Ce décès, a donc été pour la narratrice l'occasion de "redécouvrir" ce père tant décrié (il faut voir son étonnement lorsqu'elle découvre que l'église est bondée à l'enterrement). Elle comprend, enfin, que si elle s'est toujours sentie si proche de lui, c'est qu'ELLE LUI RESSEMBLE sur bien des points, et que pour cette raison, elle se sent bien loin de son frère).

Mais le livre ne se limite pas qu'à cela :

- On y trouve un INCROYABLE HUMOUR (hérité de son père justement !) qui vient, avec bonheur, contrebalancer tout ce que cette histoire peut avoir de triste, voire de glauque (surtout à l'hôpital...)
Ainsi, lors du choix du cercueil avec son "pragmatique" et "radin de frère" : "On ne va tout de même pas le mettre dans une boîte en carton !".
Ou bien lorsqu'elle évoque la messe à l'église, avant le cimetière : "ce fut la messe la plus longue de toute l'histoire de la Chrétienté !"
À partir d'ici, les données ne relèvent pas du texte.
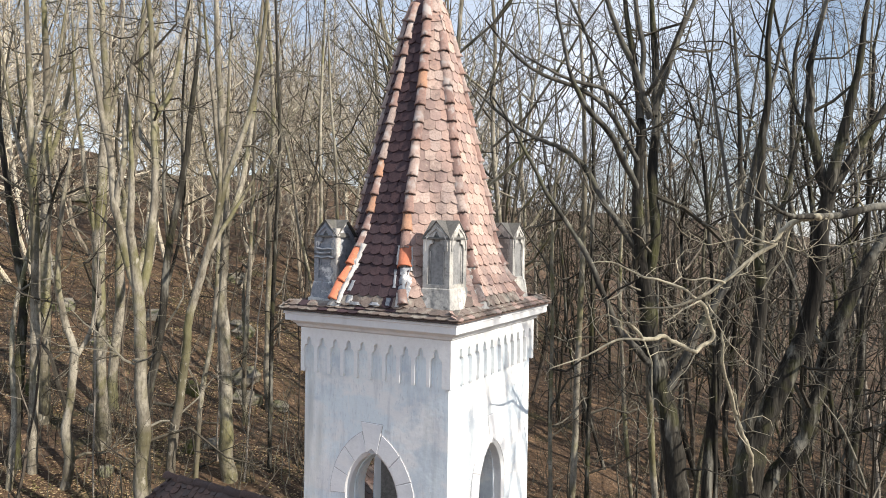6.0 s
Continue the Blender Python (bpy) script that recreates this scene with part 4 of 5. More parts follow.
def sprout(rng, buf, q, level, t0, count, length, thin, upward=0.3, kids=4.2, seg=5):
    """Side shoots along a branch q of (x, y, z, r), and their own shoots in turn."""
    n = len(q)
    for _ in range(count):
        t = t0 + (1 - t0) * rng.random() ** 0.85
        f = t * (n - 1)
        i = min(int(f), n - 2)
        p = q[i] + (q[i + 1] - q[i]) * (f - i)
        tan = q[i + 1, :3] - q[i, :3]
        tan = tan / (np.linalg.norm(tan) + 1e-9)
        side = rng.normal(0, 1, 3)
        side -= tan * (side @ tan)
        side /= np.linalg.norm(side) + 1e-9
        a = rng.uniform(0.6, 1.45)
        d = tan * math.cos(a) + side * math.sin(a)
        d[2] += upward * rng.uniform(-0.4, 1.2)
        d /= np.linalg.norm(d)
        ln = length * min(2.3, rng.lognormal(-0.25, 0.5)) * (1.1 - 0.5 * t)
        r0 = min(p[3] * 0.62, max(thin, ln * 0.0135))
        pts = [p[:3]]
        dd = d.copy()
        for s in range(seg):
            dd = dd + rng.normal(0, 0.1 + 0.055 * seg, 3)
            dd[2] += 0.07
            dd /= np.linalg.norm(dd)
            pts.append(pts[-1] + dd * ln / seg)
        rad = np.linspace(r0, max(thin * 0.55, r0 * 0.2), seg + 1)
        c = np.concatenate([np.array(pts), rad[:, None]], 1)
        tube(buf, c[:, :3], rad, 5 if r0 > 0.03 else (4 if r0 > 0.016 else 3))
        if level > 1:
            sprout(rng, buf, c, level - 1, 0.15, max(2, int(round(kids * min(1.5, ln / 1.3)))), ln * 0.55, thin, upward, kids, max(2, seg - 1))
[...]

- Quant au STYLE et au VOCABULAIRE, ils sont magnifiques !
Avec un arrêt sur images, particulier pour moi, page 104 : cette "avalanche" de noms (qui ont peut-être barbé certaines d'entre vous…) moi, m'a ravie.
Sans oublier l'usage de mots d'argot (je suis d'ailleurs étonnée que l'auteure, née en 1976, puisse encore utiliser des termes comme "on a plié les gaules").

- Enfin, et quoiqu'en filigrane, ANNE PAULY nous parle aussi d'ELLE :
   › Son ascension sociale a pu se faire grâce à l'école laïque et républicaine.
   › Elle a de vrais ami.e.s.
   › Lesbienne, elle a une compagne de vie, une "fiancée", Félicie. Il faut lire sa colère quand le curé lui demande, encore une fois, si elle a des enfants : "Non, mon Père, je suis une grosse gouine nullipare, parce que le patriarcat m'interdit de faire famille avec qui je veux".
    › Elle a revendiqué le droit au mariage pour tous et toutes : à l'église, au bras de Félicie, elle lui dit : "c'est le mariage, t'es prête ?" et imagine qu'on y joue leur "Wedding march", sans compter la fête chez elles, qui a suivi l'annonce du vote positif à l'Assemblée.
    › Elle est féministe et parle très bien de la violence au quotidien d'hommes à l'égard de leur femme. Mais elle, qui a vraiment connu cette violence là, nous dit : "Encore aujourd'hui, quand j'entends, dans les reportages sur les violences conjugales, des gens s'indigner de ce que certaines femmes n'aient pas le courage de partir, j'ai envie de leur dire 'J'aimerais bien vous y voir'.
J'aimerais bien vous voir, un dimanche soir, la paupière bleuie et la chemise de nuit déchirée, préparer une valise à la hâte pour un foyer d'urgence éclairé au néon. J'aimerais bien vous voir, couverte d'insultes et de menaces, trouver l'énergie de courir à la gare avec vos enfants pour monter dans un train sans savoir si le retour sera possible et à quelles conditions.
"

Je ne connaissais pas du tout Anne Pauly — ce livre est donc une belle découverte pour moi, et il m'a énormément plu… et je ne vais pas manquer, bien sûr, d'en parler autour de moi.